Tons of consumer marketing and music companies have tapped into the image of skateboarding. A lot of people have differing opinions on the impact of this, however I see it as a positive thing. It pours tons of money in to the sport of skateboarding and helps fund skateparks. Mainstream culture involvement has certainly made aspects of skateboarders cheesier, but it doesn’t water down the kids who are into for the love of riding.

Gentle Jones: Care to highlight any differences between Wilmington and Newark? Seems most of your current crop of mentions are Newarkians.

Ernie Talbert: The music coming out of Wilmington and Newark has always been different. Wilmington obviously draws more influence from the street and the environments in which their music is created. Same goes for Newark. Going back into the 80s you had a vibrant rap scene from Wilmington that put out nationally recognized vinyl records.

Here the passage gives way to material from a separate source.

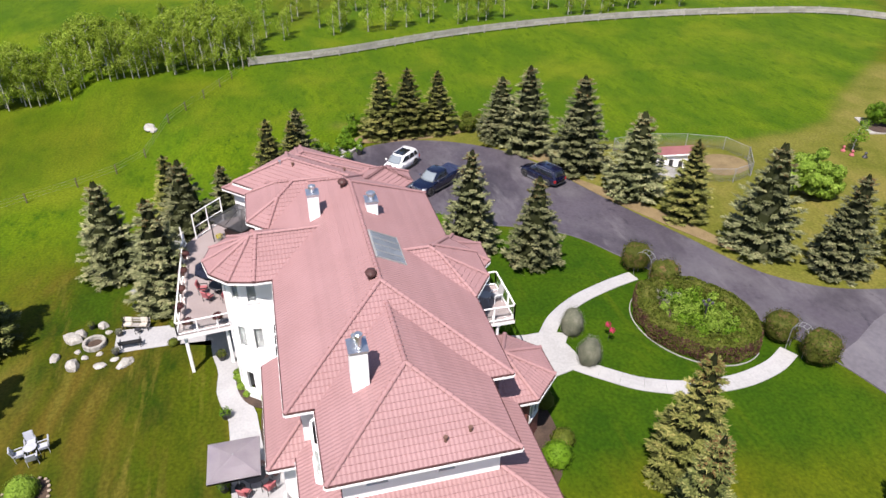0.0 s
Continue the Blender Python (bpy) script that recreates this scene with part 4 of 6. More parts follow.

Today you have Radimez and OT Records keeping that tradition alive in town. Wilmington rap music has always been more rugged, however today there are pockets of kids from in town who don’t want to be involved in the ‘goon’ lifestyle and are lyrically more diverse than most. I make sure our reviews and events include kids from all around the area, but I will only deal with those who have good heads on their shoulders.

 It’s weird to me that there is or was any beef between Newark and Wilmington rappers. You guys know you live in the second smallest state in the US right? I would think the competitive focus would be on Philly, Baltimore or NYC; cities that could actually get you noticed.

 Thank you to Regular Size Monster for this opportunity. Look for more events and reviews on allwegotis.us in 2013. Embrace who you are and do what you love.  One.